▶ **Task**
Draw out every line with the word "walk" from the listing below.

* Start Exercise data *

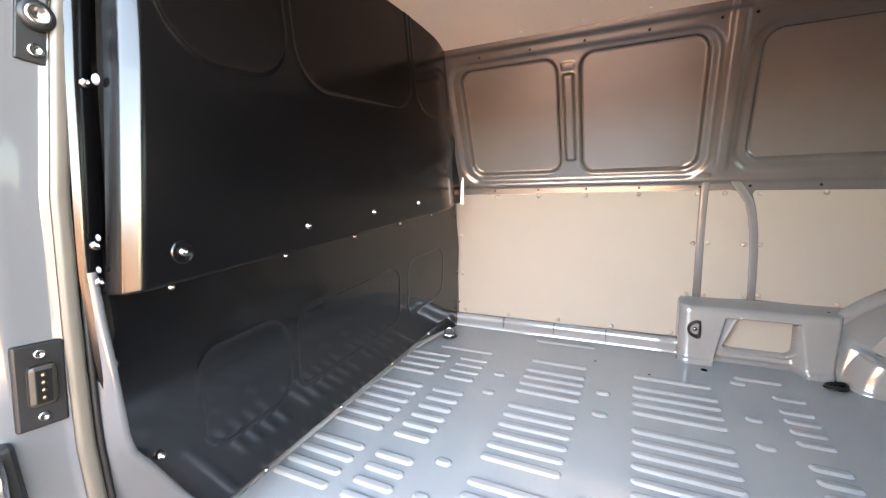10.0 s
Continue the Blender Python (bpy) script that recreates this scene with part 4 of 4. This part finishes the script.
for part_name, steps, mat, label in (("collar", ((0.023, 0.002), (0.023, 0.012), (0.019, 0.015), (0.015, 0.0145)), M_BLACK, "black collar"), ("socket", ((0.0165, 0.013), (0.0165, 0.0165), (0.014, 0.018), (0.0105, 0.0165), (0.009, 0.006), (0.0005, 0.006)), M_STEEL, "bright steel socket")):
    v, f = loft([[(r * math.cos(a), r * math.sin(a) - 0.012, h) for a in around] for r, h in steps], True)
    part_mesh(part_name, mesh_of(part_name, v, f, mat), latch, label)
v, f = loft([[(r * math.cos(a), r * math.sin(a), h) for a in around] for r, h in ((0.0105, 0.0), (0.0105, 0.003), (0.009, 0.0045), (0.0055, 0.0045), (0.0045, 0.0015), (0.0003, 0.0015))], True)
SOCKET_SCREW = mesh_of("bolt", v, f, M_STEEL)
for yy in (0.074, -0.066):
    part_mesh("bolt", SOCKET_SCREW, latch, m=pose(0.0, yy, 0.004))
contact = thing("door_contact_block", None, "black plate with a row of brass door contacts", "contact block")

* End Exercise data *
* Start Exercise data *

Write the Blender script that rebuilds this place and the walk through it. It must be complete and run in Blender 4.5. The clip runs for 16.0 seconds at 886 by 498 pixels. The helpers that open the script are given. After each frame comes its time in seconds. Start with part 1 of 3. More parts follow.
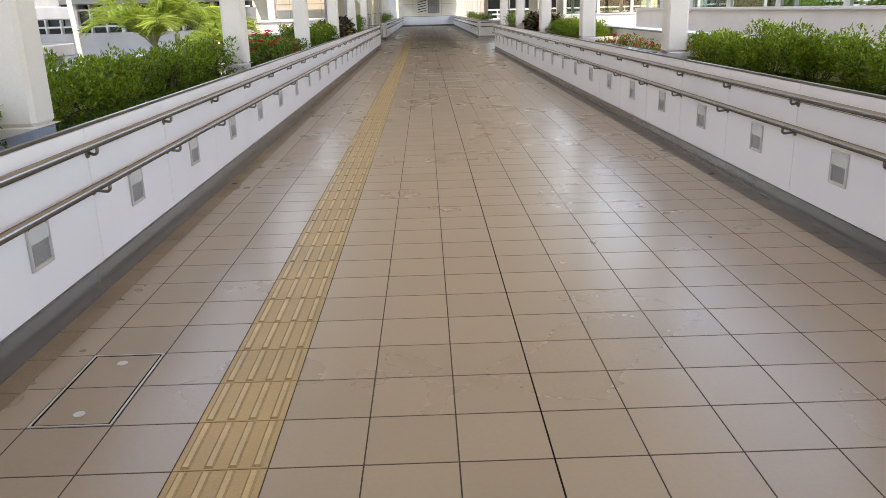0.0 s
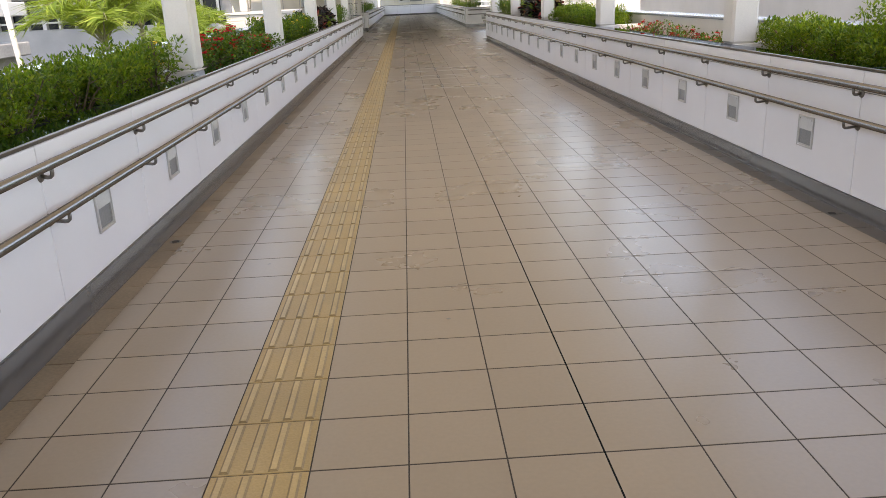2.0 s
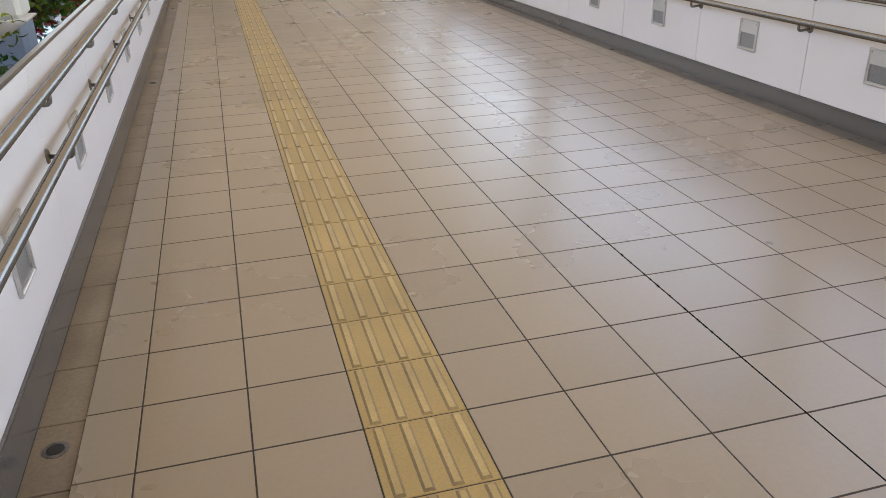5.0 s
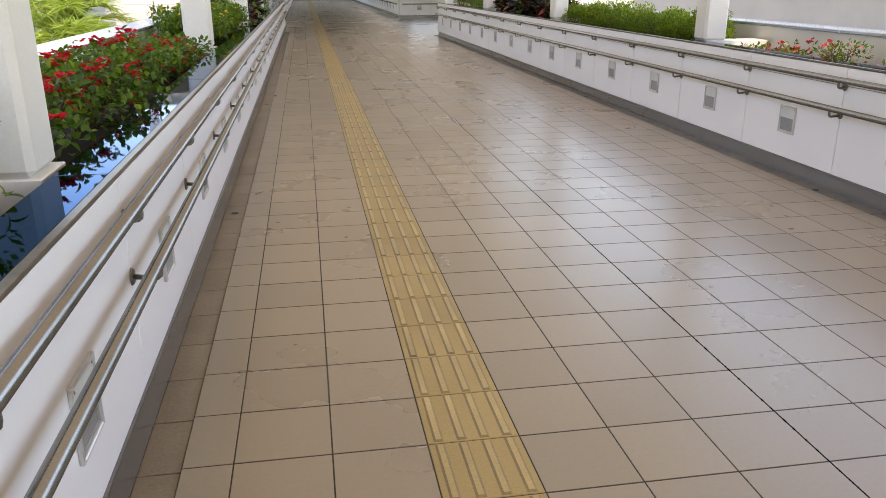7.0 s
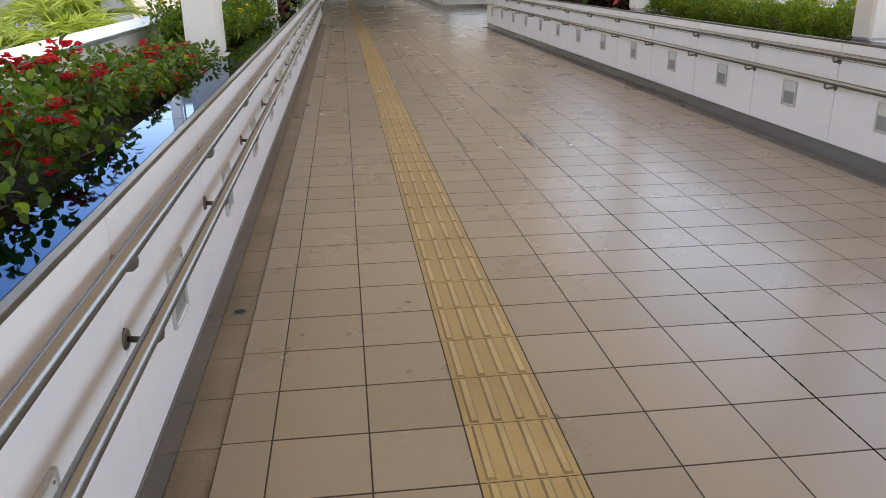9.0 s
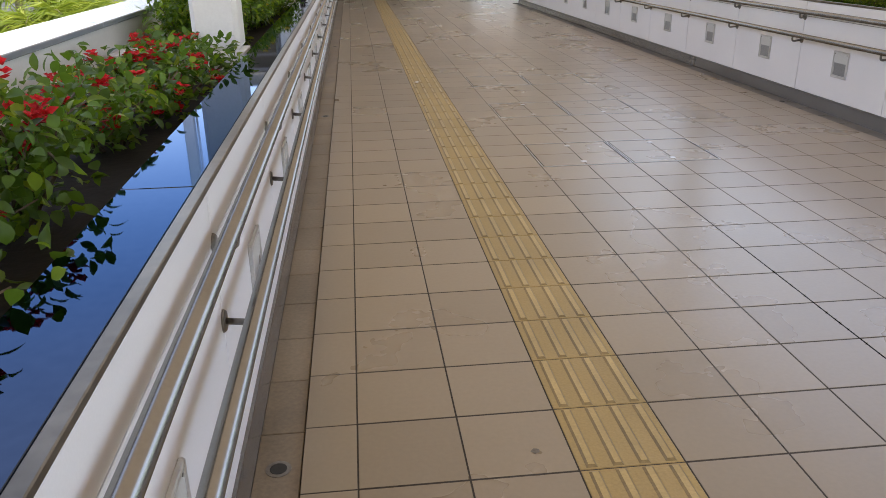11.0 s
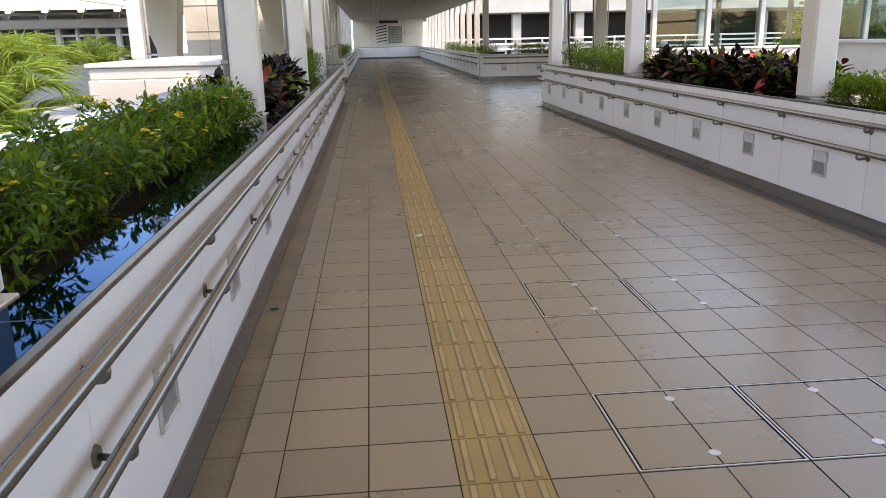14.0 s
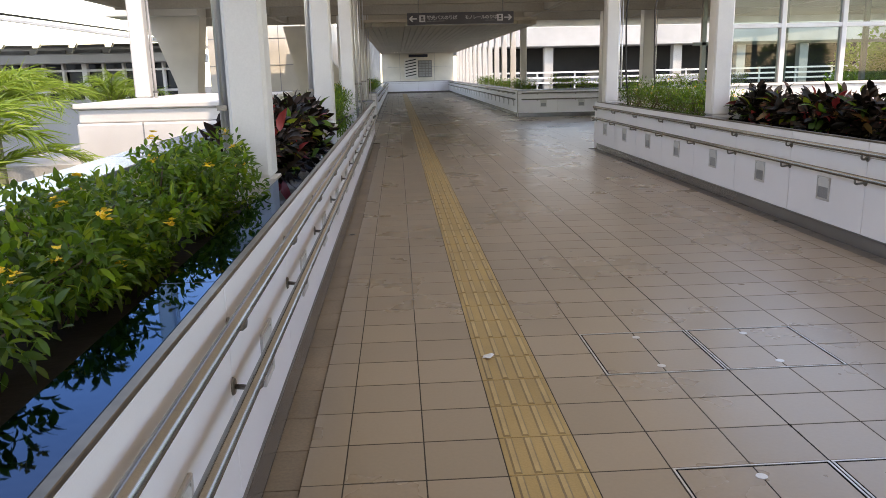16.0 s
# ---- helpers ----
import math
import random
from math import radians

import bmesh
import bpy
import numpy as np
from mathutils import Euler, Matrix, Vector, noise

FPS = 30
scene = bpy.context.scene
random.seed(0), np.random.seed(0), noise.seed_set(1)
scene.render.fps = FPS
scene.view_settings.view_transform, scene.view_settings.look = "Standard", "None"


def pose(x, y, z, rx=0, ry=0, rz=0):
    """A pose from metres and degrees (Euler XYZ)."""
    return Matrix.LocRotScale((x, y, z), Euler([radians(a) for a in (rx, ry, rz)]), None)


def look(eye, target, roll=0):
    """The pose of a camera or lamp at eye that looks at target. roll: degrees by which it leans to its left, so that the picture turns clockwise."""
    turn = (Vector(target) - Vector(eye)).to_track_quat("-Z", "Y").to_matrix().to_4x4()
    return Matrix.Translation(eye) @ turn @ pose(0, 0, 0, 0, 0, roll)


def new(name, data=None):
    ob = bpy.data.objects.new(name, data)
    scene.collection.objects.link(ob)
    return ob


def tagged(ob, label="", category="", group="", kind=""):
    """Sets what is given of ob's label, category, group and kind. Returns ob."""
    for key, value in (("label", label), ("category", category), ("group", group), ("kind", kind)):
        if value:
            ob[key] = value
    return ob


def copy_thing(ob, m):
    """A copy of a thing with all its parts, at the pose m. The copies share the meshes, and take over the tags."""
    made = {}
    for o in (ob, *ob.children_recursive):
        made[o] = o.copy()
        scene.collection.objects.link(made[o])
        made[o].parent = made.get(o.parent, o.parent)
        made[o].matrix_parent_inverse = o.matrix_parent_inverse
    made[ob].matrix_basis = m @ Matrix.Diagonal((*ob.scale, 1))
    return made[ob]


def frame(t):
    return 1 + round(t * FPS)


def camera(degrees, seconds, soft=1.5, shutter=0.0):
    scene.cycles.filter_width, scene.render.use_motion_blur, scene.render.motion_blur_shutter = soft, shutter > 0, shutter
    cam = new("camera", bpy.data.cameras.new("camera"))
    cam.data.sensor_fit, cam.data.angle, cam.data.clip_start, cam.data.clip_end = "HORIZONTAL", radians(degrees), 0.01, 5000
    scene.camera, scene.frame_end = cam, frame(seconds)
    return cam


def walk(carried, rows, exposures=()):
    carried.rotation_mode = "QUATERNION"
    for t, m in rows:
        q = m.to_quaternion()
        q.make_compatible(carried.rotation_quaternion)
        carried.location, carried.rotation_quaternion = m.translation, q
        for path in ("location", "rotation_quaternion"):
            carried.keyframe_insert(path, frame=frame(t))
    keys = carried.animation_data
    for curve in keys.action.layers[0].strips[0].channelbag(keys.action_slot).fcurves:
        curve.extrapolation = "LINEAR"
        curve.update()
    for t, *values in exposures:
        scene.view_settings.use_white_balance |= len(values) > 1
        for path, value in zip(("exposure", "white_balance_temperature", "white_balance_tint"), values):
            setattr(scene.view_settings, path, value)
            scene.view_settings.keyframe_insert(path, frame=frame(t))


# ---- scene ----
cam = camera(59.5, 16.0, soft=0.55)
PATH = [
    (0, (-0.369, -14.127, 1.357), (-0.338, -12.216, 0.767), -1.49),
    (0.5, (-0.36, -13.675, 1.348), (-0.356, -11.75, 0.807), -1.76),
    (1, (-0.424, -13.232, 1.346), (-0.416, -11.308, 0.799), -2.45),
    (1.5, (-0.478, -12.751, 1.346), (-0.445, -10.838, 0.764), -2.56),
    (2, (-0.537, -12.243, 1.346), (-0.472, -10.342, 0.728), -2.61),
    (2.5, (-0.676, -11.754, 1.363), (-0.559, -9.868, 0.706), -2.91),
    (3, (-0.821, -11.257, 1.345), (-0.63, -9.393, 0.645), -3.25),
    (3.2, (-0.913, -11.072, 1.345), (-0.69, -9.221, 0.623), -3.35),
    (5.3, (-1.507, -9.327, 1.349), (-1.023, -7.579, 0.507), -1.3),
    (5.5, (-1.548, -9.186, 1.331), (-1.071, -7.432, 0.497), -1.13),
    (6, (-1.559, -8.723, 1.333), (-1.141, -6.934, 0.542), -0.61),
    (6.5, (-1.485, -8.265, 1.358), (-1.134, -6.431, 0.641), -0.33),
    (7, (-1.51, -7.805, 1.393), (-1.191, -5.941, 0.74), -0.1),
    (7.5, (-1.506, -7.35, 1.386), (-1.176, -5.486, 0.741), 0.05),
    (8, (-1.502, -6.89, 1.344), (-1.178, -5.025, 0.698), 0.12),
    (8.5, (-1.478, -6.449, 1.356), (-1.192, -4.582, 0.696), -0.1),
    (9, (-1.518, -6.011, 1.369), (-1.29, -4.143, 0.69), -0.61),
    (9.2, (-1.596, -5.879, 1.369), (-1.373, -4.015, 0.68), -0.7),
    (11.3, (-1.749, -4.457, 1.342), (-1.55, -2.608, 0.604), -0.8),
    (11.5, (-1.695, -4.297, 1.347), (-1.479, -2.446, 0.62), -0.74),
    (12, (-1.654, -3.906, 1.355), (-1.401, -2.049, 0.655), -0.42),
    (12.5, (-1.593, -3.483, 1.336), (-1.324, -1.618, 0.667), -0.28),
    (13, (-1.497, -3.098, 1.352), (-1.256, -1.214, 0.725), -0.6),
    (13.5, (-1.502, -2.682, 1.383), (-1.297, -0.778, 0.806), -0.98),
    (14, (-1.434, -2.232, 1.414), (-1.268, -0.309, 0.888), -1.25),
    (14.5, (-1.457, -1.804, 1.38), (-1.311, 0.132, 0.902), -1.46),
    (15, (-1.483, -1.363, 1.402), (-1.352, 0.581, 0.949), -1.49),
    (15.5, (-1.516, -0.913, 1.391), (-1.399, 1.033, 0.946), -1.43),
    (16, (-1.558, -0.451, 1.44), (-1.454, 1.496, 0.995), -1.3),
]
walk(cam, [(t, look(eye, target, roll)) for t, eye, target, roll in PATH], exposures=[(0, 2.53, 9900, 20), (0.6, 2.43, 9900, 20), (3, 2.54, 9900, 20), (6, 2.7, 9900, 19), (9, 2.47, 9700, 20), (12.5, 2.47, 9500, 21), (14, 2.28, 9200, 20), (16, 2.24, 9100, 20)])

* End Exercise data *

▶ **Answer to this problem**
Write the Blender script that rebuilds this place and the walk through it. It must be complete and run in Blender 4.5. The clip runs for 16.0 seconds at 886 by 498 pixels. The helpers that open the script are given. After each frame comes its time in seconds. Start with part 1 of 3. More parts follow.
def walk(carried, rows, exposures=()):
walk(cam, [(t, look(eye, target, roll)) for t, eye, target, roll in PATH], exposures=[(0, 2.53, 9900, 20), (0.6, 2.43, 9900, 20), (3, 2.54, 9900, 20), (6, 2.7, 9900, 19), (9, 2.47, 9700, 20), (12.5, 2.47, 9500, 21), (14, 2.28, 9200, 20), (16, 2.24, 9100, 20)])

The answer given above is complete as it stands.